Two miserable days followed. My fitness was off, my new boots were destroying my feet while homesickness and doubt were mixing with the challenge making me question my sanity… again.
I have never thought more about quitting the trail than that time after Tuolumne Meadows. My sense of confidence and purpose seemed lost in the dark to the point I began to forget why I was even doing this.
Ever onward? Ever forward? Every victorious moment I had written about to this point felt suddenly hollow. The steel of my conviction, rusted through.
Week after week I’ve written about how hard this is, only to find some hopeful thread that ends in a motivational statement, but there was no feeling of motivation in me during that time. Every lesson learned, everything I’d overcome felt like a shadow.
Would North Kennedy Meadows be the end of my journey? Was I going to finally give in?
I decided to leave a thousand times a day, until I finally got a signal, and called back home.
“I think there is something wrong with me.” I told my husband, pausing to take a long, ragged breath. “Everyone else seems so in love with the scenery that they can ignore the fact they’re suffering. Sure it’s beautiful, but parts of this still really suck, and I can’t deny that.”
“Bun,” (He calls me Bun) “That’s because for you this isn’t a vacation, it’s your mission, it’s your purpose.”
I swear I heard thunder at the conclusion of his words. (Maybe it was the 6.0 earthquake, I don’t know)
I stopped, blinking, wide eyed, knowing he was right. Crossing a thousand miles the day before had buoyed my confidence, but my ship was still taking on water, however with his words suddenly the fog lifted.
Suffering is inevitable, but misery is a choice. I was letting every delay, every moment of loneliness take me away from the fact that this is my time to adventure, to discover, to dig deep within myself and face the challenges of the Pacific Crest Trail. That amidst the bugs, the blood and the blisters, there’s something more real, and more alive in my soul out here then back in the civilized world with its comforts and conveniences.
The challenge is the shadow, made stark by the intensity of the light that defines each victory, each milestone, each sacrifice that yields the gains I have made so far.
One thousand miles, almost half way, with Tahoe closing, and with it the end of the Sierras. Still, I no longer expect it to get easier. It’s not about it getting easier, it’s not about being comfortable, it’s about what is right for me, what is my path and my calling.

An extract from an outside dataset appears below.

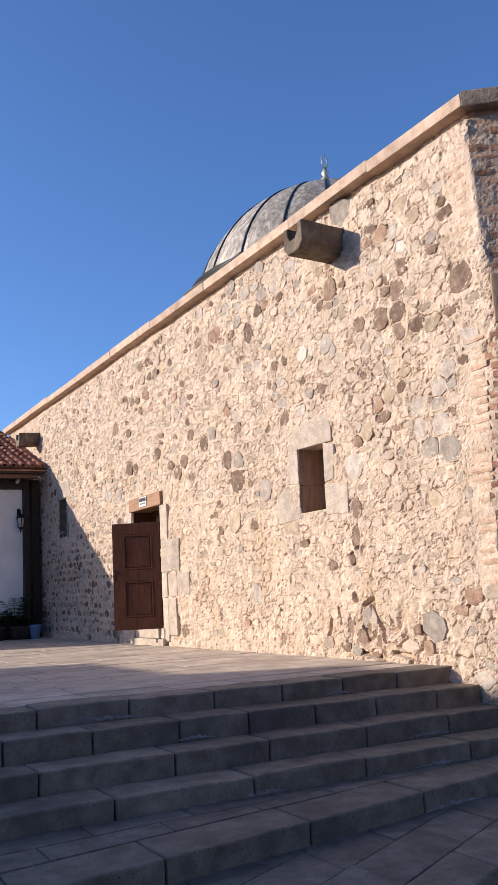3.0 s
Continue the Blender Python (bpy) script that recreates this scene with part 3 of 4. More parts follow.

To wander, to know these wild places while they are still here, to bring them to people through my writing, to those who will never have the chance to see them, and to answer the song of wanderlust that has always lived within my spirit. This is why I’m hiking the PCT, it’s not to be comfortable, it’s not because it’s a life of ease, or even because it’s fun.

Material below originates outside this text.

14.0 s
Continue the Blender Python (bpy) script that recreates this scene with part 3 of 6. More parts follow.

Fun happens, sure, but some days it’s all work, it’s making the decision to take the next step, to push through the burn, to look beyond the immediate towards a far horizon, and when I forget that, when I let my vision become nearsighted, I lose focus on my why, which poisons my heart.
It’s not about what’s easy, it’s about what’s right, it’s about the choice and the love of experiencing good, bad and otherwise. When I am near the end of my life, and unable to hike, unable to explore, unable to venture out into the wild lands that I have always loved there will at least be the memories, the knowledge that I could experience, that I dared to push, that I overcame.
My hard days are not over. They will come just the same as good days will, but I will go through all of it with my heart open to whatever will be without regret.
I’m almost halfway home, but already planning a hike of the CDT in 2023. No matter the challenge, deep down, I know I’m just getting started.